The old nonpunitive justification that disenfranchisement laws protect the "purity of the ballot box" is similarly warped (and has its own racial overtones). Electoral integrity is better protected by laws criminalizing voter fraud, and the Supreme Court has rightly ruled that legislatures cannot fence out a class of voters because of how they might vote. (One possible problem with having imprisoned felons vote arises in local elections, where prison inmates in some rural towns could overwhelm the electorate-but state provisions preventing prisoners from voting locally keep this from happening.)
Mainstream groups such as the American Bar Association and the American Law Institute came out against lifetime disenfranchisement decades ago, back when there were still criminologists who bothered to report that the stigma of exclusion might actually deter rehabilitation and increase the likelihood of recidivism. Today, because of the prevalence of juvenile crime and plea bargaining, waves of young people are losing their right to vote before ever getting a chance to exercise it. An 18-year-old first-time offender who trades a guilty plea for a lenient nonprison sentence (as almost all first-timers do, whether or not they are guilty) may unwittingly sacrifice forever his right to vote.

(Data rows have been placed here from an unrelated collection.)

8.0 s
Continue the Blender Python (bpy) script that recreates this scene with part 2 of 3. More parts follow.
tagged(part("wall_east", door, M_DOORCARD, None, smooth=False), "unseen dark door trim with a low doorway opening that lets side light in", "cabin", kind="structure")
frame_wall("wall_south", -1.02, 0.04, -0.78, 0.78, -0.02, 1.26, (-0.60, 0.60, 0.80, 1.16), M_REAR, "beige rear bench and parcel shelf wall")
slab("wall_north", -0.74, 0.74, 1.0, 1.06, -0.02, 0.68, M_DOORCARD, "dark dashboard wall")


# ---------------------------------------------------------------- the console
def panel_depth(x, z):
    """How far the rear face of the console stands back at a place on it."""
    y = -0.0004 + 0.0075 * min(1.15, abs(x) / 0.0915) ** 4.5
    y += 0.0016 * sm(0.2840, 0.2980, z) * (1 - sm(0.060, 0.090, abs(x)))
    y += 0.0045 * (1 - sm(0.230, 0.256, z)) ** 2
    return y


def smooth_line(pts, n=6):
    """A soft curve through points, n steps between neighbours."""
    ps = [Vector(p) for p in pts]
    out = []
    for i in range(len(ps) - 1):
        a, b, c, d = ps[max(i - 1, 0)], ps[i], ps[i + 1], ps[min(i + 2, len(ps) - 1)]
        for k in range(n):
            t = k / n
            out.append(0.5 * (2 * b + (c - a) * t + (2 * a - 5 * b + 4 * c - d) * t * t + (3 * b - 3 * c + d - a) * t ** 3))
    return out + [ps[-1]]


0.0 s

Now some will claim that it makes little difference whether ex-cons regain the vote because they are unlikely to use it. But whether or not citizens exercise their right to vote, they must retain that most fundamental political right in a society even nominally committed to democratic principles. The default should be inclusion in the electorate, not exclusion. Defenders of lifetime disenfranchisement note that ex-cons may be allowed to petition the governor or legislature for a special pardon to restore voting rights-but how many ex-offenders have the practical wherewithal to do that? Virginia, which has more than a hundred thousand disenfranchised ex-cons, restores rights to only about 75 a year.
In February, Representative John Conyers, the Michigan Democrat, introduced legislation that would restore voting rights in federal elections to non-incarcerated offenders. But this bill, which has little chance of passing anyway, would run into the logistical and legal problem of separating the right to vote in state and federal elections. Truly effective legislative reform must occur at the state level. In particular, the 13 states that continue to disenfranchise felons for life should abandon the practice. Once an offender has served his time, he deserves to have his basic rights automatically restored. Otherwise he is being penalized not for his crime, but for who he is-which is just the way the southern racists would have liked it.